The Reprise Albums (1968-1971), produced by Joni and Rhino's Patrick Milligan, is a welcome addition to the Joni Mitchell Archives series. While the packaging is more compact than its companion rarities boxes, the design is nonetheless impressive. The four CDs are housed in individual, Japanese-style (that is to say, slightly oversized and of heavier stock) gatefold replica jackets with lyrics in the gatefolds. The discs themselves are protected in white inner sleeves. The albums are contained within a sturdy slipcase featuring a self-portrait of the artist. A four-panel foldout insert contains Brandi Carlile's liner notes. It's a treat to read one singer-songwriter's knowing appreciation of another. Bernie Grundman has subtly remastered all four discs with an ear for detail in both the singer's vocals and instrumentation, making for true sonic upgrades of the past U.S. CDs. (The set is also available on vinyl and digitally.)
"Oh, California, I'm coming home," Mitchell ebulliently sang on Blue. "Oh, make me feel good, rock 'n roll band, I'm your biggest fan." With this archival release filled with the sound of SoCal (by way of Canada) singer-songwriter pop, Joni has treated her biggest fans to something to make them feel good, indeed.
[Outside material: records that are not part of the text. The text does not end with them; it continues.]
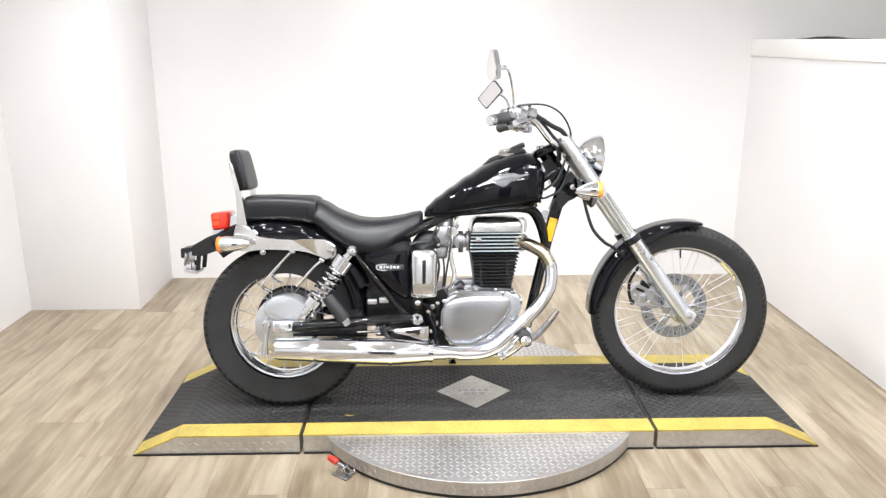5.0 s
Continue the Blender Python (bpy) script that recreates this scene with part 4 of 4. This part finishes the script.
muffler = part("muffler", lathe([(0.02, 0.001), (0.018, 0.030), (0.0, 0.034), (0.001, 0.037), (0.03, 0.0395), (0.20, 0.045), (0.39, 0.0475), (0.43, 0.046), (0.50, 0.039), (0.545, 0.032), (0.548, 0.027), (0.60, 0.0245), (0.60, 0.001)], 72, (-0.742, -0.208, 0.244), (-0.14, -0.200, 0.222)), CHROME_SOFT, bike, "long chrome muffler")
part("muffler_band", lathe([(0.398, 0.047), (0.398, 0.0495), (0.408, 0.0495), (0.408, 0.047)], 40, (-0.742, -0.208, 0.244), (-0.14, -0.200, 0.222), closed=True), CHROME, muffler)
part("muffler_clamp", lathe([(0.536, 0.031), (0.536, 0.035), (0.552, 0.035), (0.552, 0.028)], 32, (-0.742, -0.208, 0.244), (-0.14, -0.200, 0.222), closed=True), CHROME, muffler)
part("guard_plate", dome([(-0.332, 0.300), (-0.31, 0.309), (-0.215, 0.315), (-0.203, 0.307), (-0.205, 0.258), (-0.222, 0.256), (-0.275, 0.276), (-0.325, 0.288)], -0.165, 0.024, core=0.3), CHROME_SOFT, bike, "chrome guard plate above the muffler", 50)
part("linkage_rod", tube([(-0.46, -0.15, 0.288), (-0.36, -0.155, 0.293), (-0.30, -0.16, 0.30)], 0.005, 8), CHROME_WORN, bike)
part("linkage_spring", tube([(-0.405 + 0.0013 * k, -0.155 + 0.008 * math.cos(k * 0.9), 0.300 + 0.008 * math.sin(k * 0.9)) for k in range(50)], 0.0018, 6, 1), ALU_CAST, bike)

chain_plate = None
for k in range(7):
    x = -0.594 + 0.0155 * k
    if chain_plate is None:
        chain_plate = part("chain_link", prism([(-0.006, -0.006), (0.006, -0.006), (0.006, 0.006), (-0.006, 0.006)], -0.003, 0.003, 0.002), CAST_DUSTY, bike, "", 35, (x, -0.02, 0.256))
    else:
        put("chain_link", chain_plate.data, bike, "", (x, -0.02, 0.256))

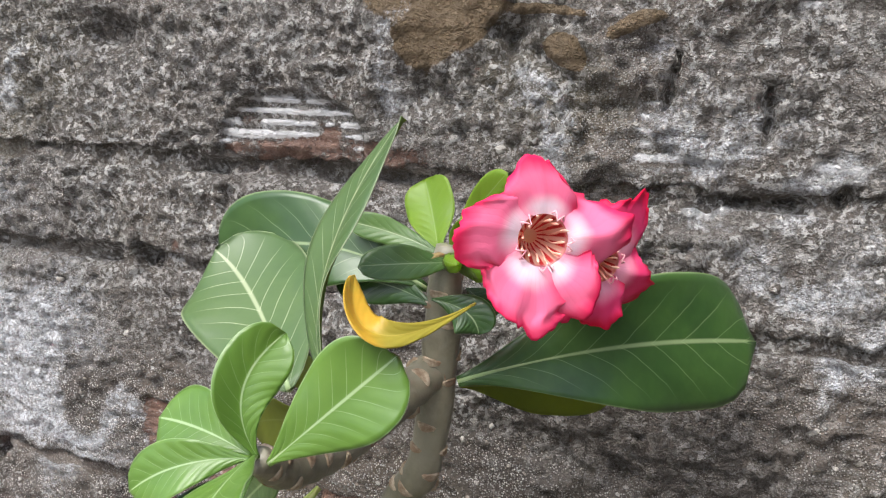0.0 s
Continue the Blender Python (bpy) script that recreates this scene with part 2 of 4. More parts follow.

The Reprise Albums (1968-1971) is available now at Amazon U.S. / Amazon U.K. / Amazon Canada.
John F says
The great early years of Joni. I didn't know that Crosby produced the first album. Another fine review. Thanks.
John G says
I believe "A Case Of You" was inspired by Joni's brief affair with Leonard Cohen, not Graham Nash.
Joe Marchese says
Hi John, Mitchell's website shares a piece by Tom Taylor which states, in part, "Not just 'A Case of You' but indeed a lot of the material on her beloved album Blue is centred around a break-up that the singer-songwriter was enduring with fellow musician Graham Nash." A later paragraph in the same article concludes, though, that "[ultimately] it is a song that has derived a universality from a very singular experience, and it is this, regardless of who it was written about, that has made it resonate with so many. We may never know for certain who the song is about directly - if it is indeed about one specific person - but Mitchell's spiritually translucent performance means that the emotion behind the piece is gleamingly exposed and defenceless." So while Nash is acknowledged as one inspiration, he may not be the only one, and the air of mystery only adds to the song's power.